Look for opportunities to simplify the system of equations. In this case, solving for \(c\) and the sum \(a+d\) first made finding \(b\) much easier.

Answer 1

The Correct Option is A

Step 1: Understanding the Question:
We are given a formula for the time (\(t\)) to achieve terminal velocity, expressed in terms of several physical quantities. We need to find the value of an expression involving the exponents (\(a, b, c, d\)) using the principle of dimensional homogeneity.
Step 2: Key Formula or Approach:
The principle of dimensional homogeneity states that an equation is dimensionally correct if the dimensions of all the terms on both sides of the equation are the same.
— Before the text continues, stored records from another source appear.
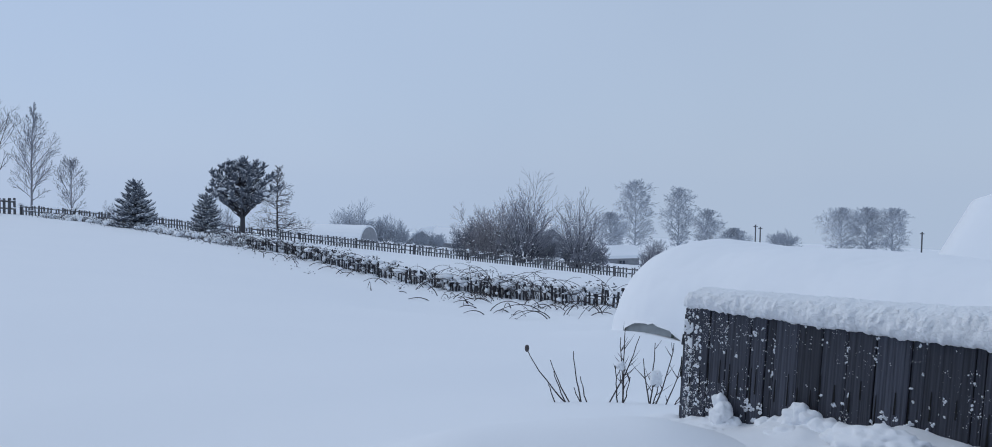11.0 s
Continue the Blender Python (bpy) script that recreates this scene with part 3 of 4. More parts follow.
conifer("pine_tree", -17.47, 50.04, 4.4, 2.7, "young dark pine dusted with snow by the fence", 32, levels=19, per=11, needle=NEEDLE, snow=0.32, droop=-0.08, upturn=0.14, shoot=0.32, thick=0.062, taper=0.7)
conifer("pine_tree", -14.22, 47.9, 4.95, 3.3, "bushy dark pine dusted with snow by the fence", 33, levels=20, per=12, needle=NEEDLE, snow=0.28, droop=-0.08, upturn=0.14, shoot=0.34, thick=0.065, taper=0.55)
bare_tree("small_birch", -8.85, 54.3, 4.95, 3.9, "small frosted birch in front of the picket fence", 34, BARK, TWIG_FROST, start=0.25, limbs=24, kids=(6, 4), angle=46, peak=0.18, low=1.0, fall=1.0, leaders=((0, -0.03, 1.0), (0.2, 0.07, 0.93)), trunk_r=0.085, lift=0.03)
conifer("spruce_tree", -6.06, 54.46, 2.95, 2.3, "small sparse spruce in front of the picket fence", 35, levels=10, per=9, snow=0.5, needle=NEEDLE, droop=0.05, upturn=0.12, shoot=0.26, thick=0.05, gap=0.15, taper=0.7)
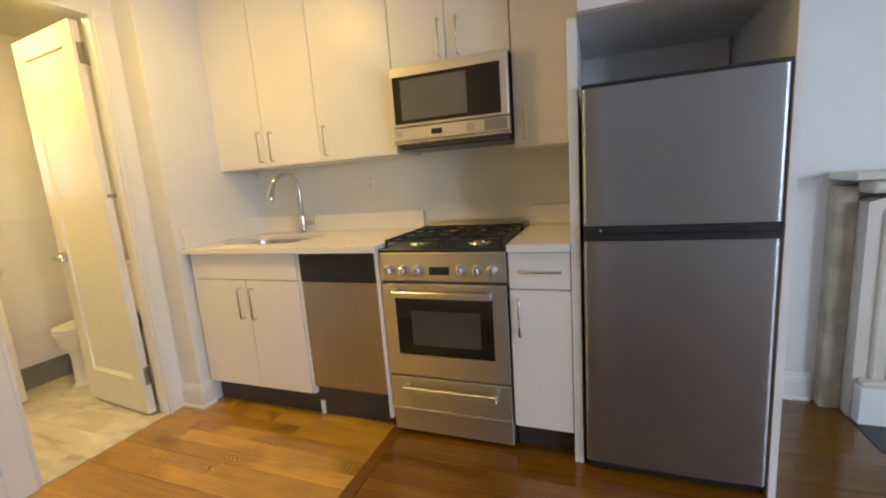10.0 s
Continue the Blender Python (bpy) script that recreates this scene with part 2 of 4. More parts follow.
GREYWOOD = wood_tile()
FRIDGE = metal("fridge_steel", (0.405, 0.402, 0.408), 0.27, (0.4, 0.4, 0.004), 0.012, 0.93)
HINGE = metal("tarnished_hinge", (0.40, 0.37, 0.33), 0.5, None, 0.3)
PULLFACE = metal("pull_nickel", (0.25, 0.25, 0.255), 0.3)
MARBLE = paint("painted_mantel", (0.70, 0.64, 0.56), 0.35, 0.10, 3.0, 0.15, 25)


def glass_mat(name, colour=(0.93, 0.97, 0.94), rough=0.0):
    m, t, b = shader(name, rough)
    b.inputs["Base Color"].default_value = (*colour, 1)
    b.inputs["Transmission Weight"].default_value, b.inputs["IOR"].default_value = 1.0, 1.45
    return m


def glow_mat(name, colour, strength):
    m, t, b = shader(name, 0.4)
    b.inputs["Base Color"].default_value = (0.8, 0.78, 0.74, 1)
    b.inputs["Emission Color"].default_value = (*colour, 1)
    b.inputs["Emission Strength"].default_value = strength
    return m


GLASS = glass_mat("shower_glass", (0.915, 0.96, 0.965))
GLASS_EDGE = glass_mat("glass_edge", (0.25, 0.42, 0.36), 0.15)
PANE = glass_mat("window_glass", (0.98, 0.99, 1.0))
DARKGLASS = paint("oven_glass", (0.012, 0.011, 0.010), 0.06, 0.1, 3.0, 0.0)
OVENWIN = paint("oven_window", (0.075, 0.07, 0.058), 0.10, 0.2, 3.0, 0.0)
MWWIN = paint("microwave_window", (0.16, 0.15, 0.135), 0.2, 0.15, 3.0, 0.0)
DISPLAY = paint("display", (0.03, 0.03, 0.028), 0.1, 0.1, 3.0, 0.0)
GLOW = glow_mat("bulb_glass", (1.0, 0.72, 0.28), 6.5)
HALL_GLASS = glow_mat("hall_lamp_glass", WARM, 41.0)
BATH_GLASS = glow_mat("bath_lamp_glass", (1.0, 0.705, 0.24), 50.0)
MIRROR, _t, _b = shader("mirror_silver", 0.015, 1.0)
_b.inputs["Base Color"].default_value = (0.86, 0.87, 0.86, 1)

# ---- building helpers ----
ORIGIN = {}


def thing(name, at, label, category, group="", kind=""):
    ob = new(name)
    ob.location = at
    ORIGIN[ob.name] = Vector(at)
    return tagged(ob, label, category, group, kind)


def part(name, bm, material, parent=None, label="", smooth=False, kind="", category=""):
    bmesh.ops.recalc_face_normals(bm, faces=bm.faces)
    me = bpy.data.meshes.new(name)
    at = ORIGIN[parent.name] if parent else Vector((0, 0, 0))
    bm.transform(Matrix.Translation(-at))
    bm.to_mesh(me)
    bm.free()
    me.materials.append(material)
    if smooth:
        me.shade_smooth()
        me.set_sharp_from_angle(angle=radians(38))
    ob = new(name, me)
    ORIGIN[ob.name] = at
    if parent:
        ob.parent = parent
    return tagged(ob, label, category, "", kind)


def box(lo, hi, bevel=0.0, bm=None, seg=1):
    bm = bm or bmesh.new()
    vs = [bm.verts.new((x, y, z)) for x in (lo[0], hi[0]) for y in (lo[1], hi[1]) for z in (lo[2], hi[2])]
    fs = [bm.faces.new([vs[i] for i in f]) for f in ((0, 1, 3, 2), (4, 6, 7, 5), (0, 4, 5, 1), (2, 3, 7, 6), (0, 2, 6, 4), (1, 5, 7, 3))]
    if bevel > 0:
        es = list({e for f in fs for e in f.edges})
        bmesh.ops.bevel(bm, geom=es, offset=bevel, segments=seg, affect="EDGES", profile=0.5)
    return bm


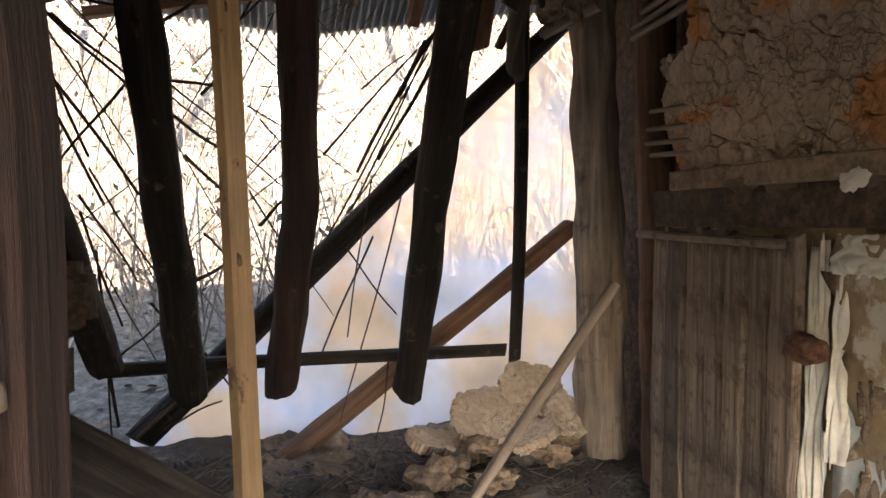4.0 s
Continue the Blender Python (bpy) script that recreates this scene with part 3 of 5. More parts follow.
def fboard(name, x0, z0, x1, z1, w, y0, y1, material, parent, label="", seed=0, edge=0.0, bevel=0.004, cuts=8, warp=0.0):
    """A board in the plane of the house front, from (x0, z0) to (x1, z1), w wide, from depth y0 to y1."""
    a, b = Vector((x0, (y0 + y1) / 2, z0)), Vector((x1, (y0 + y1) / 2, z1))
    d = (b - a).normalized()
    side = Vector((0, 1, 0)).cross(d)
    m = Matrix((side, Vector((0, 1, 0)), d)).transposed().to_4x4()
    m.translation = a
    return part(name, board_mesh(name, w, y1 - y0, (b - a).length, M[material], bevel, warp, seed, cuts, 0.0, edge), parent, label, W @ m)


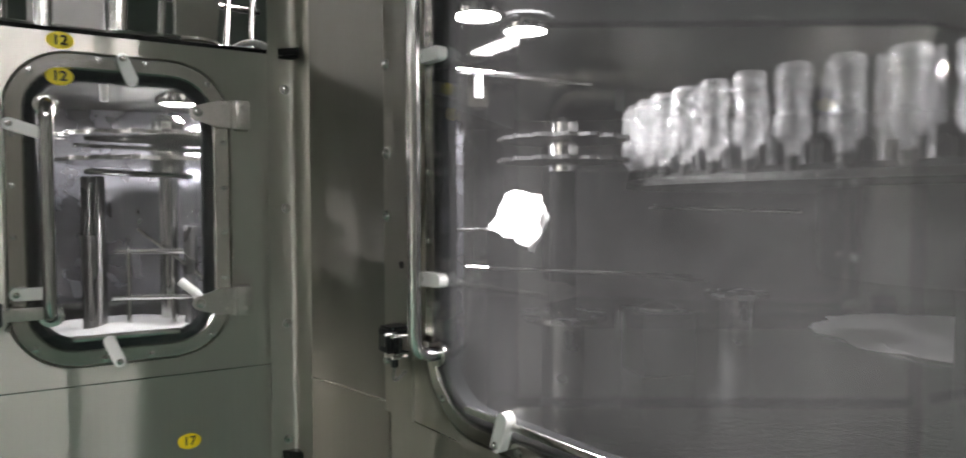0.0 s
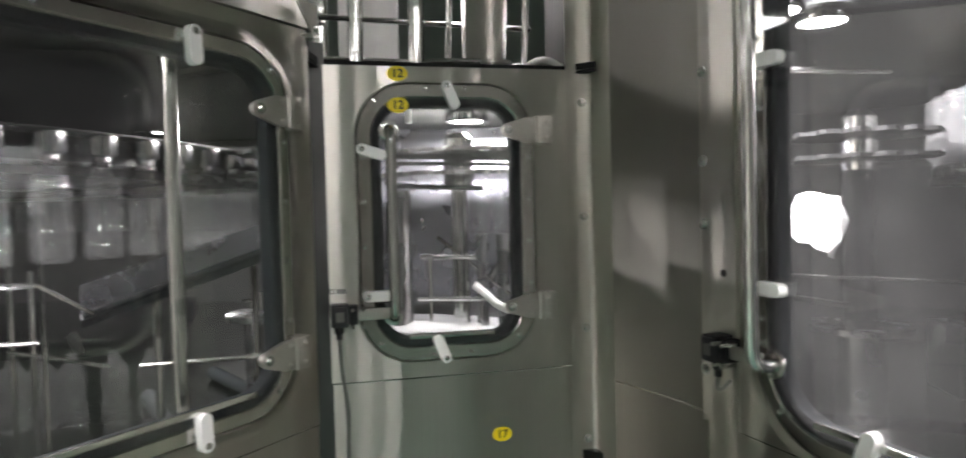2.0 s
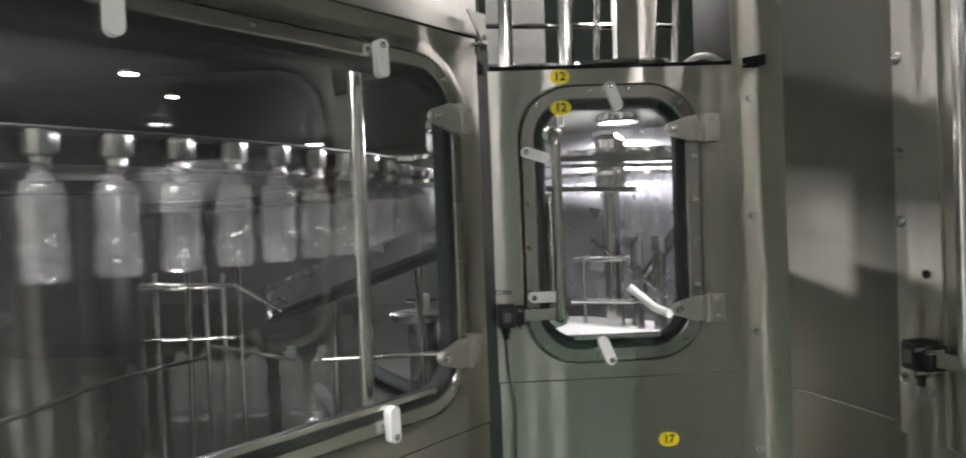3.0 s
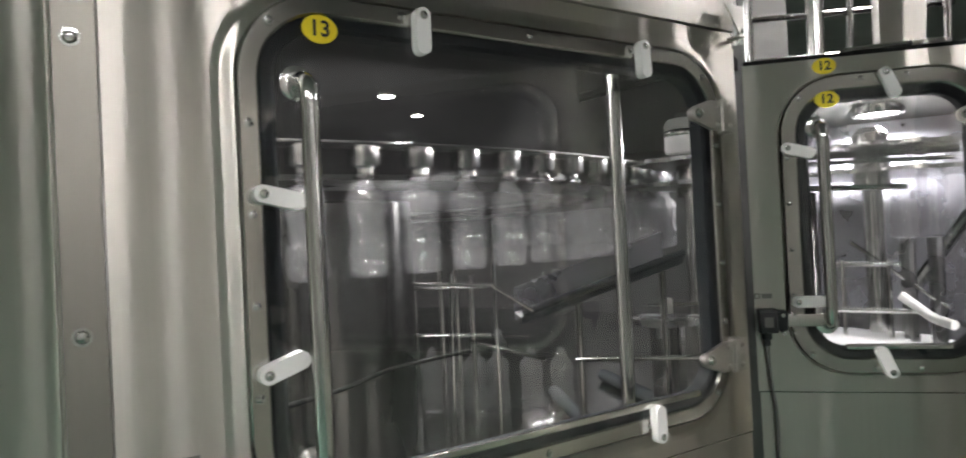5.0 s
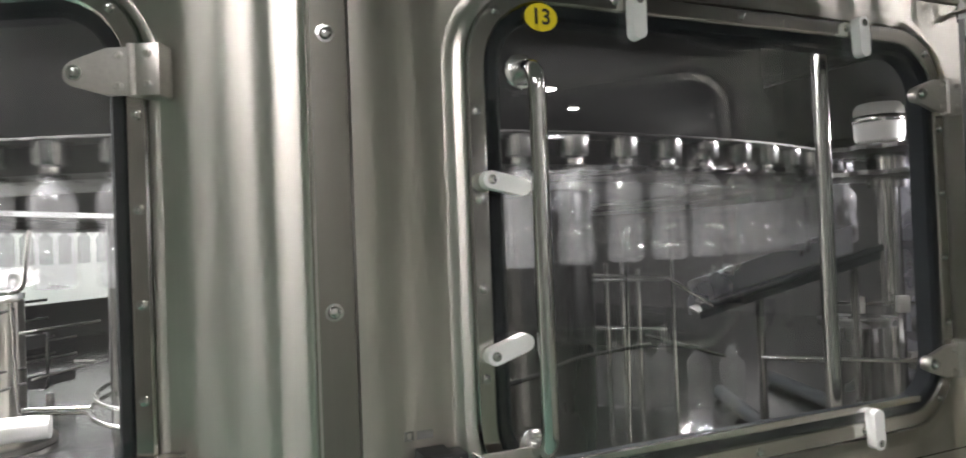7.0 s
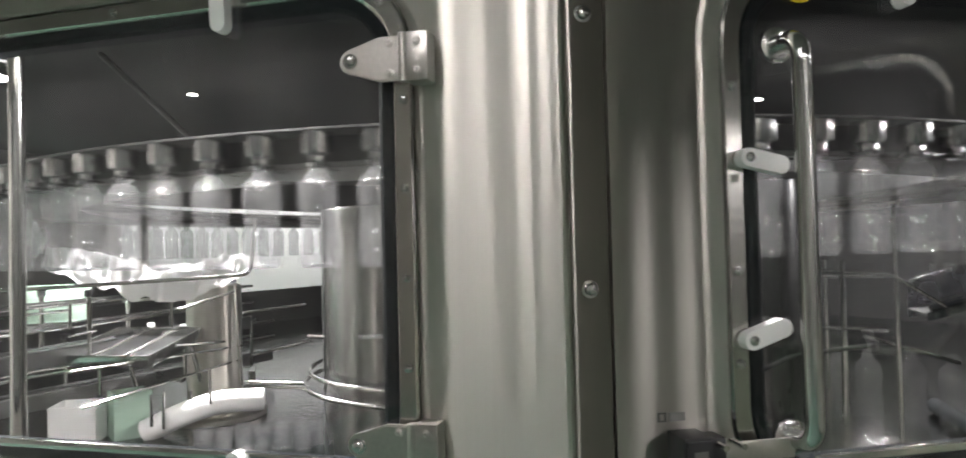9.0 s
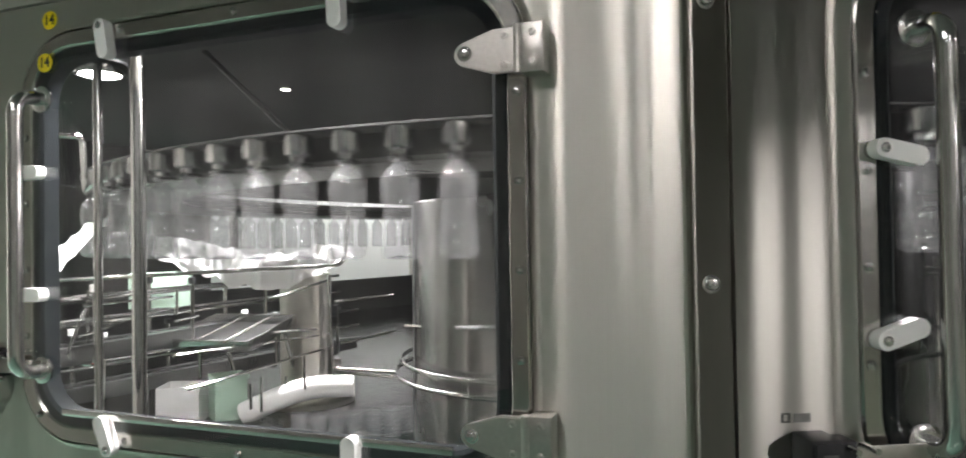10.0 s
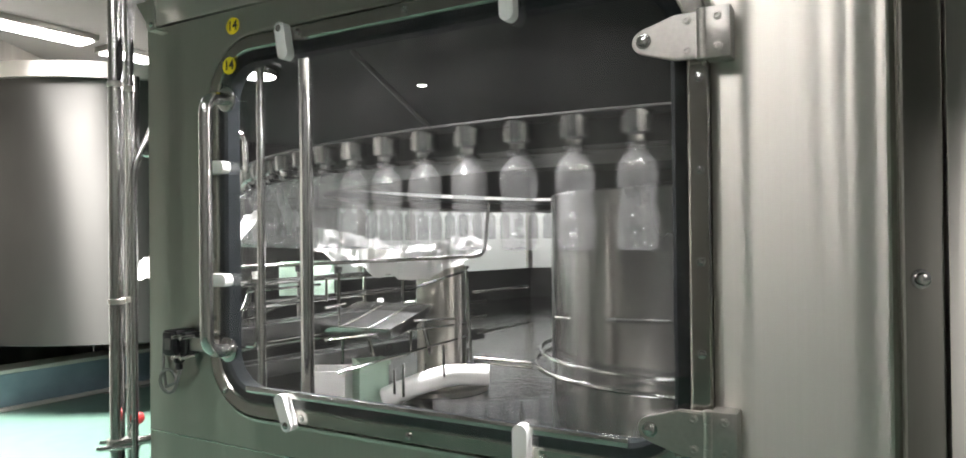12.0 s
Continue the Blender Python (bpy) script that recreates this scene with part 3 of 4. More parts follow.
# ---------------------------------------------------------------- carousels
BOTTLE_PROFILE = [(0.0, 0.008), (0.012, 0.006), (0.022, 0.001), (0.03, 0.0), (0.036, 0.005), (0.039, 0.014), (0.039, 0.03), (0.0365, 0.035), (0.0365, 0.038), (0.039, 0.043), (0.039, 0.064), (0.037, 0.069), (0.035, 0.084), (0.034, 0.098),
                  (0.035, 0.112), (0.0385, 0.126), (0.039, 0.15), (0.0385, 0.162), (0.036, 0.172), (0.03, 0.181), (0.021, 0.189), (0.0155, 0.194), (0.0142, 0.199), (0.019, 0.2), (0.019, 0.2028), (0.0135, 0.2036), (0.0135, 0.221)]
BOTTLE = mesh_of("bottle", lathe(bmesh.new(), BOTTLE_PROFILE, 24), PET)
BOTTLE_FOG = mesh_of("bottle", lathe(bmesh.new(), BOTTLE_PROFILE, 24), PET_FOG)
BOTTLE_MIST = mesh_of("bottle", lathe(bmesh.new(), BOTTLE_PROFILE, 24), PET_WET)
FILL_C, FILL_R, FILL_N, FILL_Z = (-3.70, 0.96), 2.265, 112, 1.39
RINSE_C, RINSE_R, RINSE_N, RINSE_Z = (1.65, 2.5), 1.2, 62, 1.79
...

We will write the dimensions of each quantity and equate the powers of mass (M), length (L), and time (T).
Step 3: Detailed Explanation:
First, let's list the dimensions of each quantity involved:
- Time (\(t\)): \([T]\)
- Density (\(\rho, \sigma\)): \([ML^{-3}]\)
- Radius (\(r\)): \([L]\)
- Viscosity (\(\eta\)): \([ML^{-1}T^{-1}]\)
- \(k\) is a dimensionless constant.
Now, we write the dimensional equation for the given relation \(t = k\rho^a r^b \eta^c \sigma^d\):
\[ [M^0 L^0 T^1] = [ML^{-3}]^a [L]^b [ML^{-1}T^{-1}]^c [ML^{-3}]^d \] Combine the powers of M, L, and T on the right side:
\[ [M^0 L^0 T^1] = [M^{a+c+d}] [L^{-3a+b-c-3d}] [T^{-c}] \] Now, we equate the exponents of M, L, and T from both sides:
1. For T: \( 1 = -c \implies c = -1 \)
2. For M: \( 0 = a+c+d \implies a + (-1) + d = 0 \implies a+d = 1 \)
3. For L: \( 0 = -3a+b-c-3d \). We can rearrange this as \( 0 = -3(a+d) + b - c \).
We have the values for \(c\) and \(a+d\). Let's substitute them into the equation for L to find \(b\):
\[ 0 = -3(1) + b - (-1) \] \[ 0 = -3 + b + 1 \] \[ 0 = b - 2 \implies b = 2 \] Step 4: Final Answer:
We need to find the value of the expression \(\frac{b+c}{a+d}\).
We found \(b=2\), \(c=-1\), and \(a+d=1\).
\[ \frac{b+c}{a+d} = \frac{2 + (-1)}{1} = \frac{1}{1} = 1 \]